Third, the NPS measures only one of the three types of customer loyalty. Using a comprehensive set of loyalty questions will help you target solutions to optimize different types of customer loyalty of existing customers and, consequently, improve business growth. Including a “likelihood to quit” question and a “likelihood to buy different” question can help you understand why customer are leaving and identify ways to increase customers’ purchasing behavior, respectively.

If the NPS has these problems, why is it being used in its current form? Remember that, in the 15th century, everyone believed that the sun revolved around the earth. It made sense, after all. From people’s perspective, it appeared that the earth was the center of the universe. With heavy mathematical gymnastics, you could even explain the retrograde motion of the planets. However, based on observational evidence via a telescope, Galileo Galilei realized that, in fact, the earth revolves around the sun. The evidence-based picture of the world eventually won out. So, stop listening to dogma and follow the evidence. NPS = Not Predictive Science.


Anderson, E. W., Fornell, C., & Mazvancheryl, S. K. (2004). Customer satisfaction and shareholder value. Journal of Marketing, 68 (October), 72-185.

Fornell, C., Mithas, S., Morgensen, F. V., Krishan, M. S. (2006). Customer satisfaction and stock prices: High returns, low risk. Journal of Marketing, 70 (January), 1-14.

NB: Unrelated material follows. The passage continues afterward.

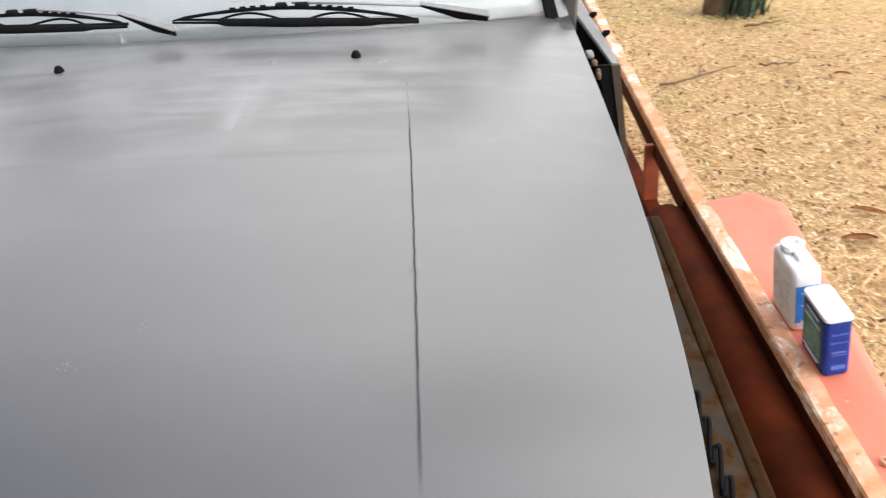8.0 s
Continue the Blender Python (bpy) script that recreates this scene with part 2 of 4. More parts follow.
PRIMER = make_primer()
BLACK_TRIM = make_simple("black_trim", (0.005, 0.005, 0.006), 0.7, 0, 0.3, 40, 0.1, 0.07)
ARM_GREY = make_simple("satin_grey", (0.20, 0.20, 0.205), 0.4, 0, 0.15, 40, 0.05)
RUBBER = make_simple("black_rubber", (0.005, 0.005, 0.006), 0.85, 0, 0.3, 60, 0.1, 0.08)
# near-black colour standing in for shade in gaps and hollows
DARK = make_simple("shade_black", (0.0035, 0.0035, 0.004), 0.95, 0, 0.4, 25, 0.1, 0.03)
COWL_GREY = make_simple("cowl_grey", (0.15, 0.15, 0.155), 0.5, 0, 0.25, 14)
CORAL = make_rusty("coral_paint", (0.61, 0.155, 0.095), 0.66)
CORAL_RIM = make_rim()
FLAKED = make_rusty("flaked_primer", (0.72, 0.66, 0.62), 0.50, (0.50, 0.32, 0.25), 0.8, 0.7)
# rust with the shade beside the bonnet edge put into its colour
RUST = make_rusty("shaded_rust", (0.020, 0.0095, 0.0032), 0.44, (0.024, 0.016, 0.009), 0.9, 0.06)
# one oxide paint twice: BROWN has the wall's shade in its colour
BROWN = make_simple("shaded_oxide", (0.055, 0.0096, 0.0024), 0.8, 0, 0.5, 9, 0.15, 0.06)
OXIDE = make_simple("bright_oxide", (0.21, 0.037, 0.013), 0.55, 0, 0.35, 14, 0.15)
TYRE = make_simple("dusty_tyre", (0.20, 0.185, 0.165), 0.85, 0, 0.35, 18, 0.3)
TYRE_SIDE = make_simple("tyre_sidewall", (0.22, 0.15, 0.07), 0.8, 0, 0.45, 10, 0.3)
# stained steel, colour lowered to stand for shade under the bonnet
LEDGE = make_rusty("shaded_stained_ledge", (0.030, 0.024, 0.018), 0.46, (0.038, 0.030, 0.022), 0.9, 0.09)
HINGE = make_simple("rusty_hinge", (0.09, 0.05, 0.03), 0.8, 0, 0.5, 60, 0.2)
# brown for the plate's painted lit face and for rust flakes
STRIP = make_simple("brown_strip", (0.050, 0.036, 0.026), 0.7, 0, 0.5, 22, 0.15)
STEEL = make_simple("dull_steel", (0.35, 0.34, 0.33), 0.45, 0.9, 0.2, 30)
# dark grey for the crease's painted shade and for real specks
SHADE_AND_SPECK = make_simple("crease_shade_and_specks", (0.045, 0.045, 0.047), 0.55, 0, 0.4, 90, 0.1, 0.4)
SMEAR = make_simple("pale_smear", (0.25, 0.25, 0.255), 0.6, 0, 0.35, 90, 0.05)
CHIP = make_simple("bare_filler", (0.19, 0.19, 0.195), 0.7, 0, 0.2, 200)
SHADE = make_simple("pale_sunshade", (0.37, 0.375, 0.38), 0.8, 0, 0.08, 5, 0.05)
WHITE_PLASTIC = make_simple("white_plastic", (0.86, 0.86, 0.85), 0.38, 0, 0.04, 20, 0.03)
WHITE_CAP = make_simple("white_lid", (0.88, 0.88, 0.87), 0.35, 0, 0.03, 20, 0.02)
BLUE_TIN = make_simple("blue_tin", (0.004, 0.034, 0.22), 0.4, 0.0, 0.12, 40, 0.02, 0.25)
BLUE_LABEL = make_simple("blue_label", (0.03, 0.19, 0.58), 0.4, 0, 0.12, 40, 0.02)
GREEN_LABEL = make_simple("green_label", (0.07, 0.27, 0.24), 0.4, 0, 0.6, 30, 0.02)
PALE_LABEL = make_simple("pale_label", (0.80, 0.81, 0.83), 0.5, 0, 0.15, 60, 0.02)
BLUE_PRINT = make_simple("blue_print", (0.07, 0.13, 0.42), 0.4, 0, 0.2, 60, 0.02)
GREY_PRINT = make_simple("grey_print", (0.62, 0.64, 0.68), 0.5, 0, 0.2, 60, 0.02)
BARK = make_simple("grey_bark", (0.16, 0.11, 0.075), 0.95, 0, 0.5, 14, 0.8)
TWIG = make_simple("dry_twig", (0.13, 0.075, 0.04), 0.9, 0, 0.4, 40, 0.4)
PALE_TWIG = make_simple("pale_twig", (0.50, 0.31, 0.14), 0.85, 0, 0.4, 40, 0.4)
LEAF_BROWN = make_simple("dead_leaf", (0.30, 0.11, 0.03), 0.8, 0, 0.4, 50, 0.4)
LAWN = make_ground()
STRAW = make_blades("straw_blades", [(0.0, (0.13, 0.075, 0.034)), (0.2, (0.31, 0.19, 0.092)), (0.5, (0.54, 0.36, 0.178)), (0.82, (0.66, 0.48, 0.265)), (1.0, (0.88, 0.75, 0.52))])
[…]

Gruca, T. S., & Rego, L. L. (2005). Customer satisfaction, cash flow, and shareholder value. Journal of Marketing, 69 (July), 115-130.

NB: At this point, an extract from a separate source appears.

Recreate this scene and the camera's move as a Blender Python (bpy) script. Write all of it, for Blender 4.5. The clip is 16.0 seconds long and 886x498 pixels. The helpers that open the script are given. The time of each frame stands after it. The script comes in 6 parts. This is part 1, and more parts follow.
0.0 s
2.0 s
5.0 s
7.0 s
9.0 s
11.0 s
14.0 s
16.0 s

Hayes, B. E. (1997). Measuring Customer Satisfaction (2nd Ed.). Quality Press. Milwaukee, WI.

Ironson, G.H., Smith, P.C., Brannick, M.T., Gibson W.M. & Paul, K.B. (1989). Construction of a “Job in General” scale: A comparison of global, composite, and specific measures. Journal of Applied Psychology, 74, 193-200.

Keiningham, T. L., Cooil, B., Andreassen, T.W., & Aksoy, L. (2007). A longitudinal examination of net promoter and firm revenue growth. Journal of Marketing, 71 (July), 39-51.

Morgan, N.A. & Rego, L.L. (2006). The value of different customer satisfaction and loyalty metrics in predicting business performance. Marketing Science, 25(5), 426-439. (2007). Homepage.

Reichheld, F. F. (2003). The One Number You Need to Grow. Harvard Business Review, 81 (December), 46-54.

Reichheld, F. F. (2006). The ultimate question: driving good profits and true growth. Harvard Business School Press. Boston.


Article originally appeared on Appuri.


  1. Excellent analysis! You explain in detail why NPS does not provide the complete picture of the customer experience and you provide information on the missing elements. So very well researched and presented. Your work clearly presents the argument that NPS does not give full and clear feedback to be used as a ligitimate metric. Thank you.

  2. Betsy, I always try to convey complex ideas in simple, understandable terms. Your kind words makes me feel I hit the mark this time. Thanks!

  3. NPS = Not Predictive Science. A great lecture on Net Promoter Score. Simple, crystal clear and convincing. Thank you, Bob Hayes.

  4. Indeed, NPS is not the only metric to follow and reading details among detractors is often the best way to know what to improve, similarly to satisfaction question.

  5. Thanks Bob, great article. I agree companies have gone too far in their adoption of NPS, often not understanding it’s pros and cons. Not that I am a huge advocate of it, but there is a couple of points I’d like to raise for a discussion.
    1) NPS does correlate with revenue for some businesses which suggests that companies should just pick a KPI that’s right for them – NPS, CSAT, CES, netCNS all can work
    2) NPS only works if followed up by the ‘why?’ question and more importantly someone actually takes the trouble to act on the verbatim feedback
    Measures are important but not without a proper improvement programme driving them

  6. Interesting arguments. My own objection is that ‘loyalty’ is a tricky noun, encompassing lots of nuance and not accessible to simplistic questioning.

  7. Thanks for all the recent comments and questions!

    Sampson, thanks for sharing the article on LinkedIn and giving the blog post the Sampson Lee bump!

    Olga, Yes to number 1. Recommend, Sat and Buy again are all the same. Pick one of them and use it. My problem with the NPS camp is that they say recommend is BETTER than Sat and Buy again. It’s not. They are the same. Yes to number 2.

    Marie, that is why a clear definition of whatever you’re measuring is important. That definition will guide how you operationalize (how you measure) the construct. As for loyalty, you have two measurement options: 1) self-report and 2) objective behaviors.

    Bartek, I’ve included other questions you could use. Check out the other types of customer loyalty (e.g., retention, purchasing) and use those questions if they are appropriate to your situation. Also, I created a new way to measure attitudes via a survey using an open-ended questions that requires only a one-word response. Here’s the blog post in which I compare a traditional survey (rated questions) with a two-question survey (both open-ended questions): I would love to hear this group’s comment on that post.

  8. Insightful artcile, but maybe implicitly comparing yourself to Galileo Galieo is a bit much, no?

    Other than that, I think what a lot of the studies in favor or against NPS neglect is that the industries surveyed here have very different customers with very different purchase motives and mindsets. The items presented here all seem to come from a B2B background, but B2B growth is not the same as B2C and you can’t compare purchasing your favorite yoghurt with purchasing IT solutions or life insurance – so assuming that some finding from the personal computer market can be applied to all other industries is difficult.

    All in all, while I know from my background as a market researcher that word of mouth is indeed a very relevant (maybe even the most relevant) touchpoint for a number of products from various sectors, it does seem wild to limit your customer studies to just one question when you could just use, say, 6 as you propose here.